Early efforts to get him back failed. Intelligence suggested he had been taken over the border to Pakistan, into the hands of the Taliban-affiliated Haqqani Network. In five videos clips released by the Taliban, Sgt Bergdahl is seen alternately begging for his freedom or condemning military operations in Afghanistan.

The mystery surrounding his fate deepened in August 2010, when The Sunday Times published an interview with an alleged captor who said Sgt Bergdahl had converted, taken on the Islamic name of Abdullah, and was training the Taliban in covert operations and bomb making. In the US drama series Homeland, an American prisoner of war, Sgt Nicolas Brody, returns home after years of captivity to plan an attack on his own country.

The Department of Defence (DoD), however, said reports of Sgt Bergdahl's collusion with the Taliban were pure propaganda. In the last video released in May 2011, Sgt Bergdahl is clean-shaven, which would be unusual for a convert to Islam. Last December, there were reports of a foiled escape bid.

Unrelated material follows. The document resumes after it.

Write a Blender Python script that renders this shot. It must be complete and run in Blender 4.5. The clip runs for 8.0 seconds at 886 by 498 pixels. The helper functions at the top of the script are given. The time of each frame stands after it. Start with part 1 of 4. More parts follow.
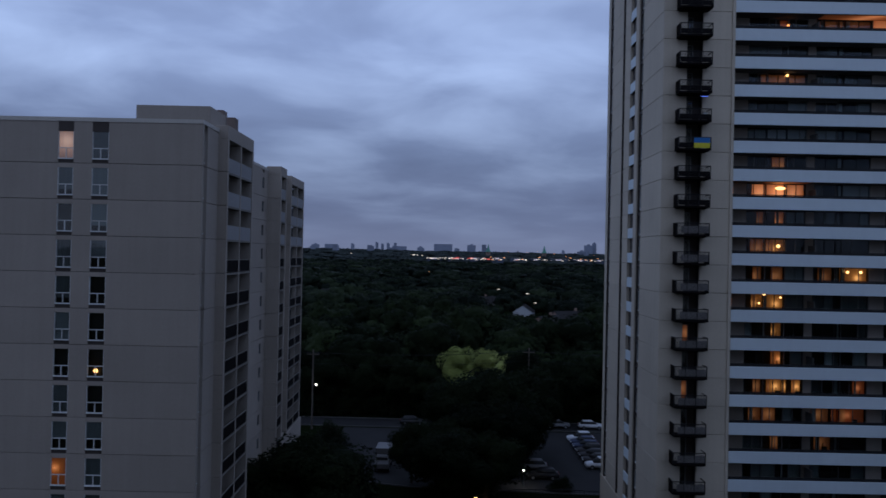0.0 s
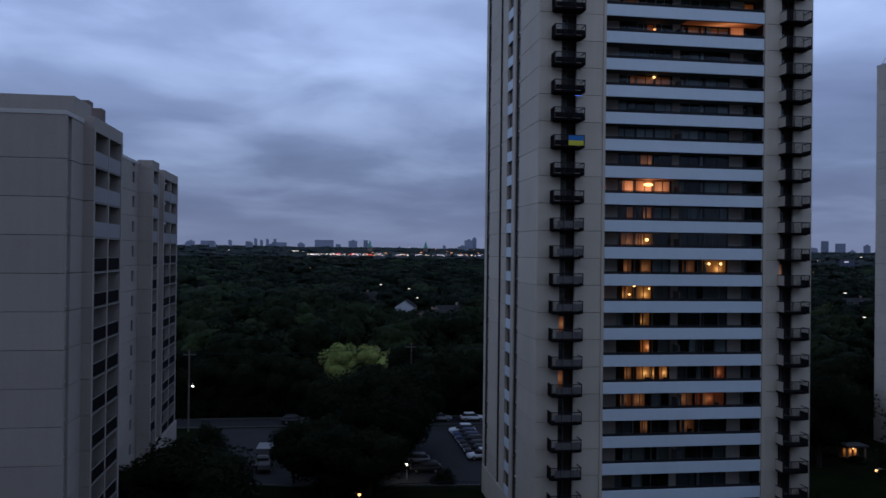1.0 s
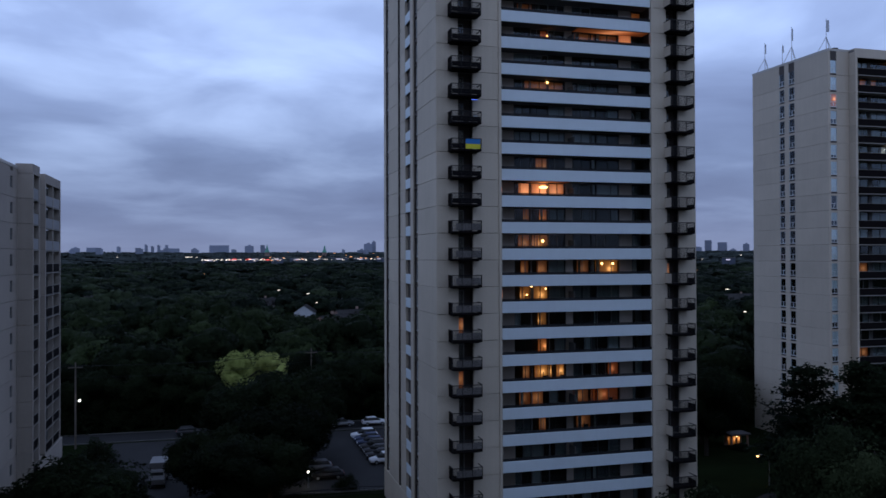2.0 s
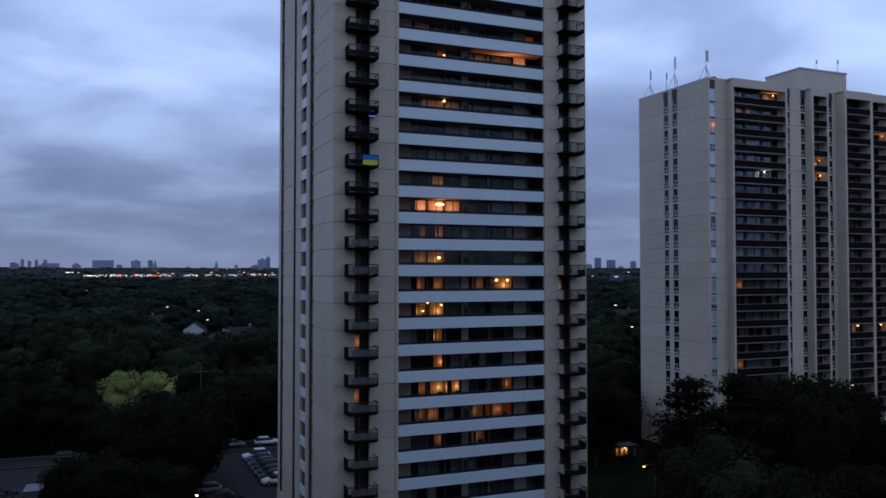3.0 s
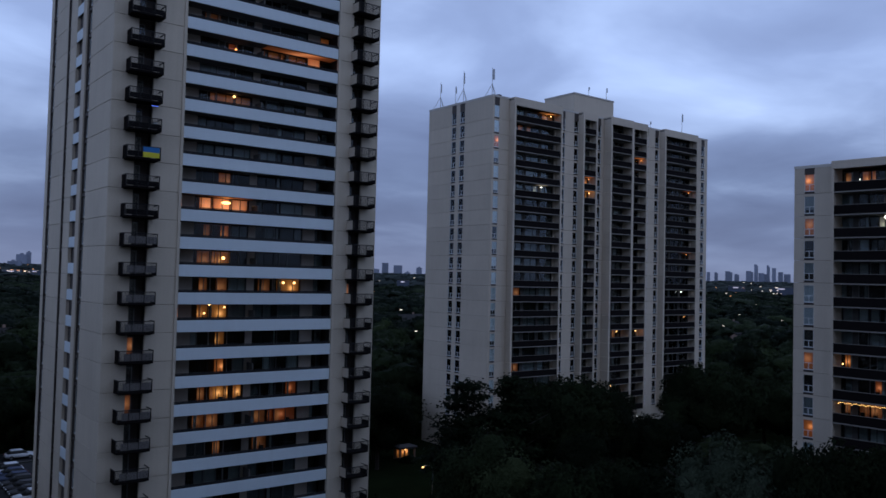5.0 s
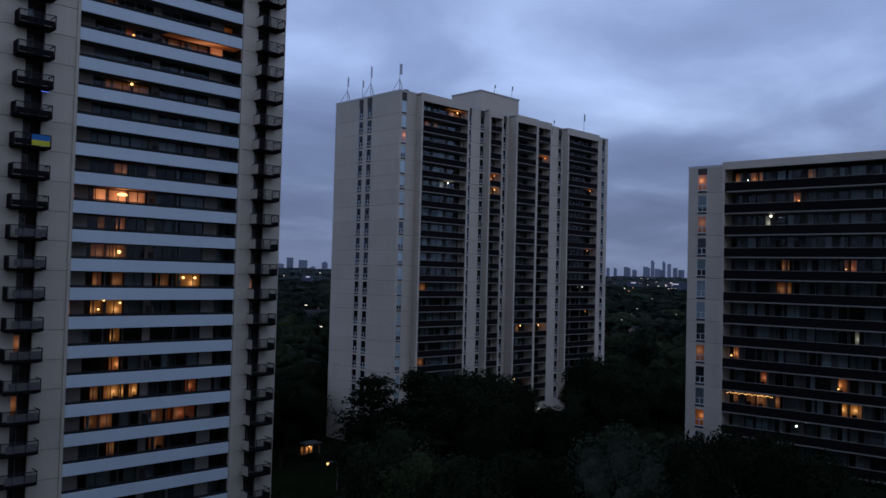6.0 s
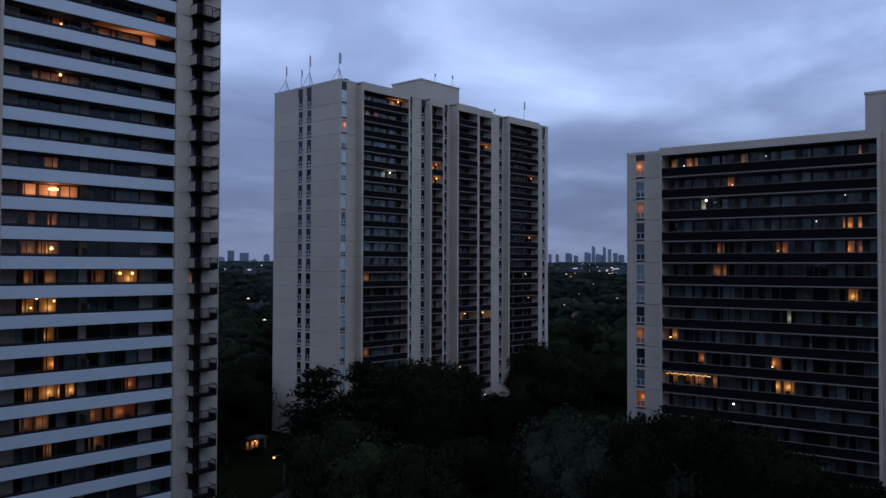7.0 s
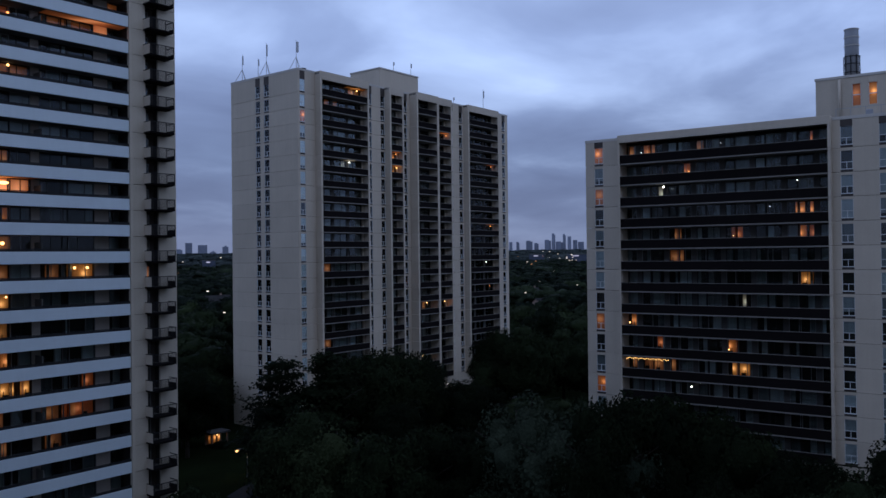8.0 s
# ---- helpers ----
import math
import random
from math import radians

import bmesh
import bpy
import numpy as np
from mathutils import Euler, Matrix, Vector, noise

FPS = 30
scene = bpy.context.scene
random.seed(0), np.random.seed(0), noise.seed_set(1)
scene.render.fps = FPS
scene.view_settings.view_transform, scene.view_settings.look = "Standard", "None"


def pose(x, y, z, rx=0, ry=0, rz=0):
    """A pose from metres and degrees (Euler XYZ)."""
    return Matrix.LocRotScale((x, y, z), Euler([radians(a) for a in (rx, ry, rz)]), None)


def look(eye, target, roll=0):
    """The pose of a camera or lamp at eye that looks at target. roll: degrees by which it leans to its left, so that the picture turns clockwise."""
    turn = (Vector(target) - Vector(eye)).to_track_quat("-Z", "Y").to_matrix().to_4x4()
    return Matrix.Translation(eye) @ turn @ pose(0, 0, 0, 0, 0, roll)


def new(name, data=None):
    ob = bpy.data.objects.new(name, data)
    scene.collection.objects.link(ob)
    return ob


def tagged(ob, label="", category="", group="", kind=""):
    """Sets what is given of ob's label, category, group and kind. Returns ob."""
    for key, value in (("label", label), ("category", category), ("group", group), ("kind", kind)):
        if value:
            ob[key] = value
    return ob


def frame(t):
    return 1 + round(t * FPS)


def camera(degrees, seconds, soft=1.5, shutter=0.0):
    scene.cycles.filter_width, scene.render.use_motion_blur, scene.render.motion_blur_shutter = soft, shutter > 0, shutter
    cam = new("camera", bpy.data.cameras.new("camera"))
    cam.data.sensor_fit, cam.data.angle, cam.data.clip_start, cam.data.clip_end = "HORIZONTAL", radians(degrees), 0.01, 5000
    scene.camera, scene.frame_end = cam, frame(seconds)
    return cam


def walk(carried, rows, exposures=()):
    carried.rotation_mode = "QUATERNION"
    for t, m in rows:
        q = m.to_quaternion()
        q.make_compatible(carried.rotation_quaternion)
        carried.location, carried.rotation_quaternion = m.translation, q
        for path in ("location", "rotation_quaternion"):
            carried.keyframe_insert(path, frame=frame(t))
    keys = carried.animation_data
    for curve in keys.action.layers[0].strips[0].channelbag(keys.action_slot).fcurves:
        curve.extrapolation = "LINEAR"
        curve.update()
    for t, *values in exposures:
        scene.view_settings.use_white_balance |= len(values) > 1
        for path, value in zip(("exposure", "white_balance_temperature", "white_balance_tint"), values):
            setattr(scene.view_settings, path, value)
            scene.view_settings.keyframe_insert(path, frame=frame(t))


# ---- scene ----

Sgt Bergdahl's fate has been tangled up in the Nato strategy of bringing the Taliban to the table to negotiate some sort of peace between the Islamists and the Afghan government before the full withdrawal of foreign forces in 2014. Those talks collapsed in March when the Taliban said their conditions were not being met, dashing hopes of Sgt Bergdahl's imminent freedom

A DoD spokesman told The Independent that the soldier's safe return remained a "top priority", and Bob Bergdahl said he would continue to press for the release of the Guantanamo Bay fighters in exchange for his son.

In the meantime, he told Reuters, he was learning Pashto, the language of his son's captors, hoping to reach out to them directly: "I feel that I have to do my job as his father."